When Self-Management Makes Sense
1. You Own 1-2 Properties Locally
With one or two units close by, you can handle showings, inspections, and maintenance without major disruption. The savings ($1,500-3,000/year) might justify the time.
2. You Have Flexible Time
If you work from home, have a flexible schedule, or are retired, the “cost” of your time is lower. Showing a unit at 6 PM is not a burden if you are home anyway.
3. You Enjoy the Work
Some landlords genuinely like tenant relations, property improvements, and the control of hands-on management. If that is you, DIY can be rewarding beyond the financials.
4. Your Properties Are Low-Maintenance
Newer construction, long-term tenants, and minimal deferred maintenance mean fewer headaches. If your phone rings once a month, self-managing is manageable.
When Professional Management Pays Off
1. You Own 3+ Units
At three units, you are looking at 12-21 hours per month of management work. That is a part-time job. A flat-fee manager costs ~$4,644/year for three units—likely less than your time is worth.
2. You Live More Than 30 Minutes Away
Distance kills efficiency. A 45-minute drive for a showing, inspection, or maintenance issue turns a 30-minute task into a 3-hour ordeal. Managers handle this without your involvement.
3. You Value Your Weekends
Emergency calls on Saturday evening. Move-out inspections at 8 AM on Sunday. Lease signings at 7 PM on weeknights. If you want your evenings and weekends free, hire a manager.
4. You Dislike Conflict
Evictions, late rent conversations, security deposit disputes—these are stressful. Professional managers handle conflict objectively and know the legal requirements.

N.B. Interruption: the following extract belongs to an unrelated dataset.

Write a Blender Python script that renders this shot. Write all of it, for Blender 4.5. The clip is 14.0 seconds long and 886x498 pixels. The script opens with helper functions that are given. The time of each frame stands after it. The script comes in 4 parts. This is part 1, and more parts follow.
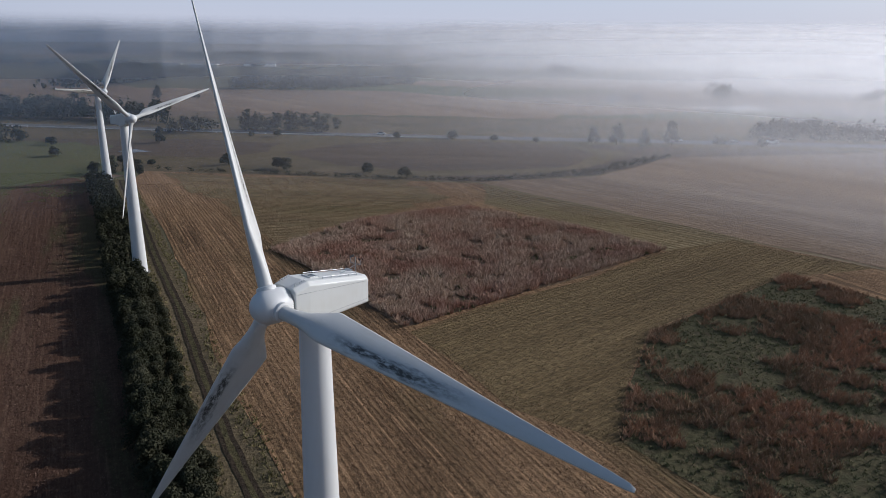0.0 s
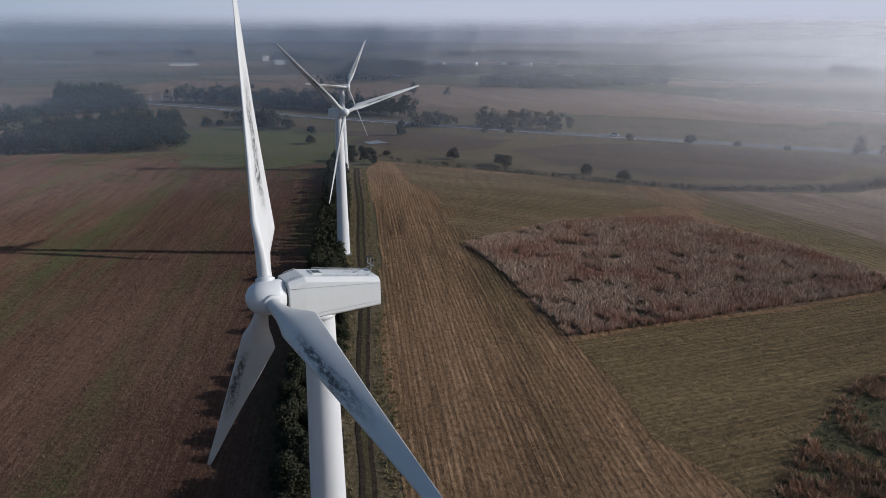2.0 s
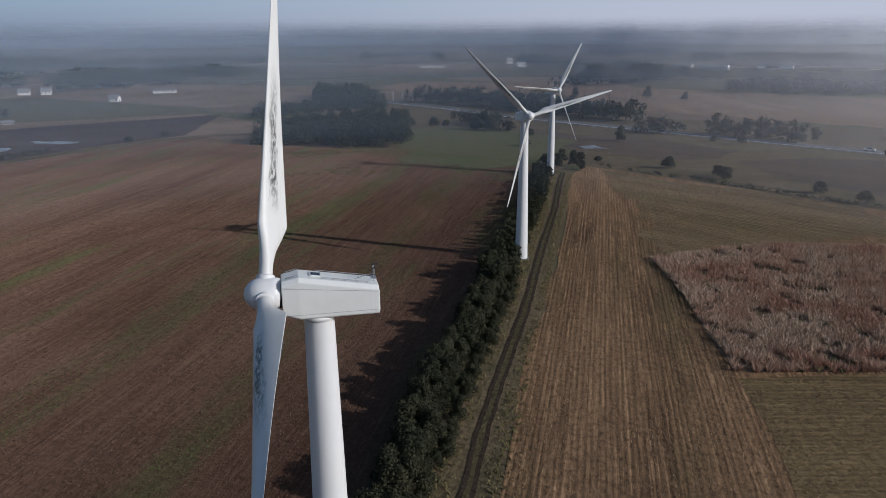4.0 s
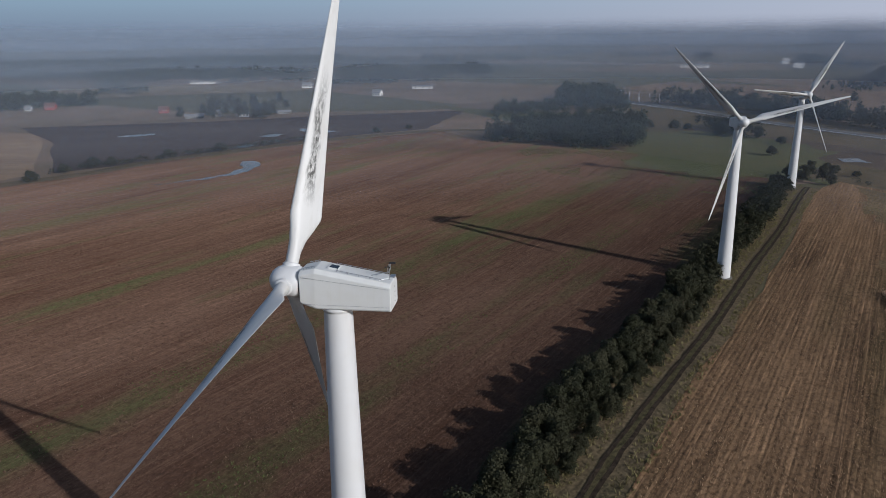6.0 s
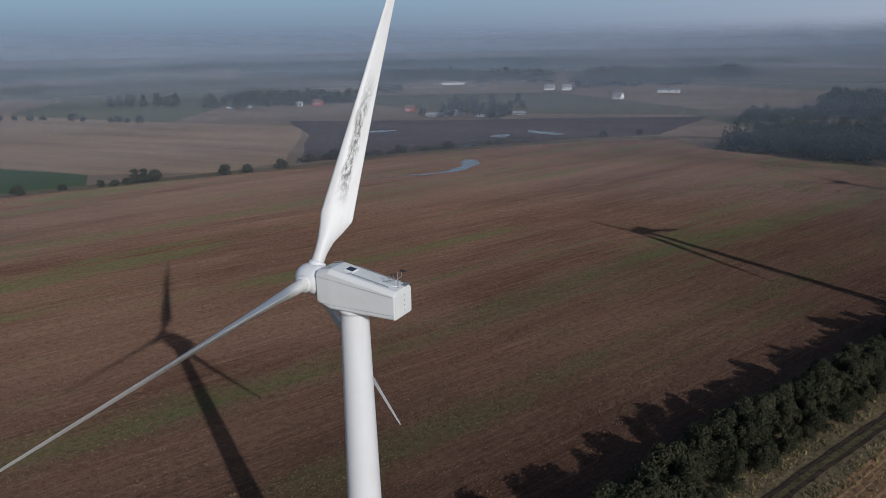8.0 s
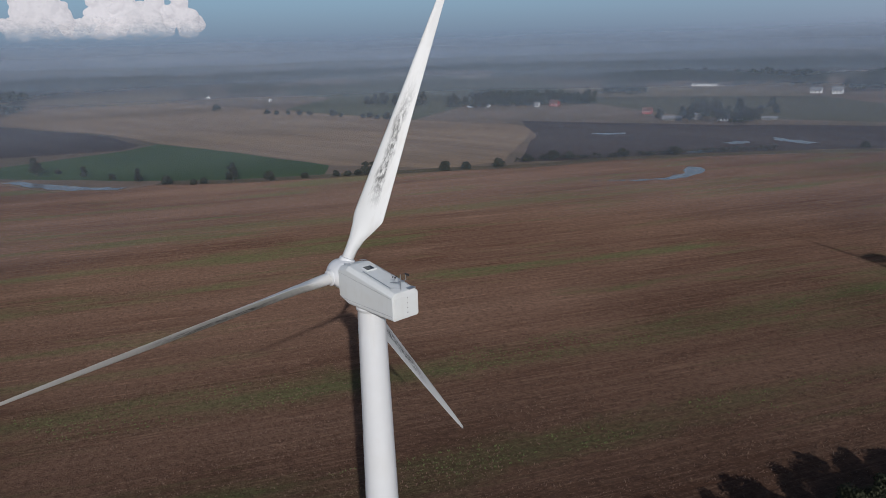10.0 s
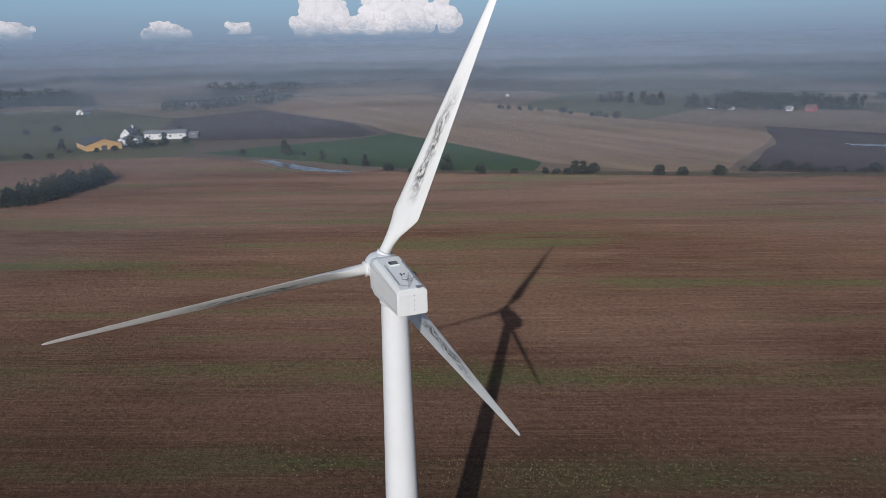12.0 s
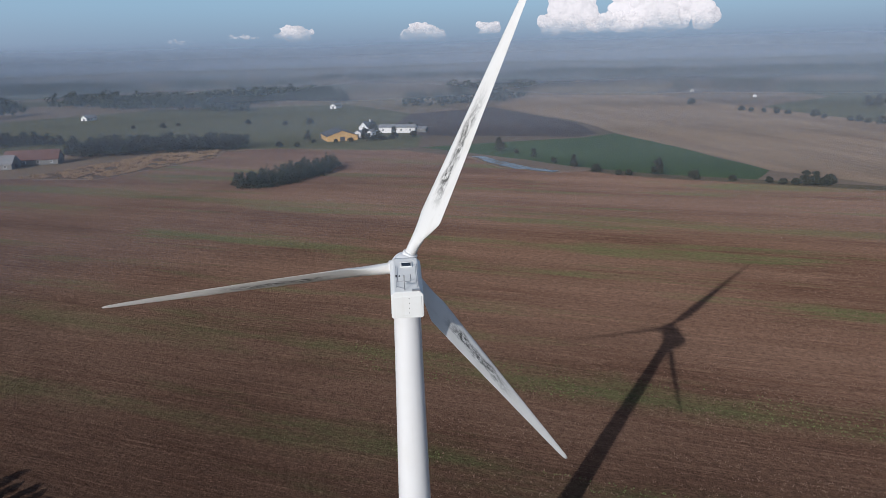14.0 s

5. Legal Compliance Worries You
Delaware landlord-tenant law is complex. Security deposit rules, notice requirements, fair housing compliance—mistakes are expensive. Managers stay current on regulations so you do not have to.
Hidden Costs of Self-Managing
Beyond your time, DIY landlords often pay:
Vacancy Costs (The Big One)
Professional managers typically fill vacancies faster:
- DIY average: 6-8 weeks to find a tenant
- Professional average: 3-5 weeks
At $1,800/month rent, every extra week of vacancy costs $415. If a manager fills the unit 2 weeks faster, they have saved you $830—more than a month of their fee.
Legal Mistakes
Wrong notice period? $500-2,000 in delayed eviction costs. Security deposit mishandling? Forfeit the entire deposit. Fair Housing violation? $10,000+ in fines. One mistake can erase years of management “savings.”
Maintenance Markups (or DIY Repairs)
Self-managing landlords either:
- Pay retail to vendors (no volume discounts)
- Do repairs themselves (more time, often lower quality)
- Delay maintenance (leading to bigger problems)
Our Recommendation
Start with DIY if:
- You own 1-2 units
- You live nearby
- You have time and interest
- You want to learn the business
Switch to a manager when:
- You hit 3+ units
- You move away
- Your time becomes more valuable
- You are tired of the hassle
Hybrid approach: Some landlords self-manage the leasing (finding tenants) but hire management for ongoing operations. This saves the placement fee while outsourcing the monthly work.
The Bottom Line
For a typical Delaware landlord with a full-time job and 2-3 rental units:
| Approach | Annual Cost | Time Cost | Total Cost |
|---|---|---|---|
| Self-manage | $0 | $2,400-4,200 | $2,400-4,200 |
| Flat-fee manager (3 units) | $4,644 | Minimal | $4,644 |
If your time is worth $50+/hour, professional management is the better financial decision—before you factor in reduced stress, better tenant quality, and legal protection.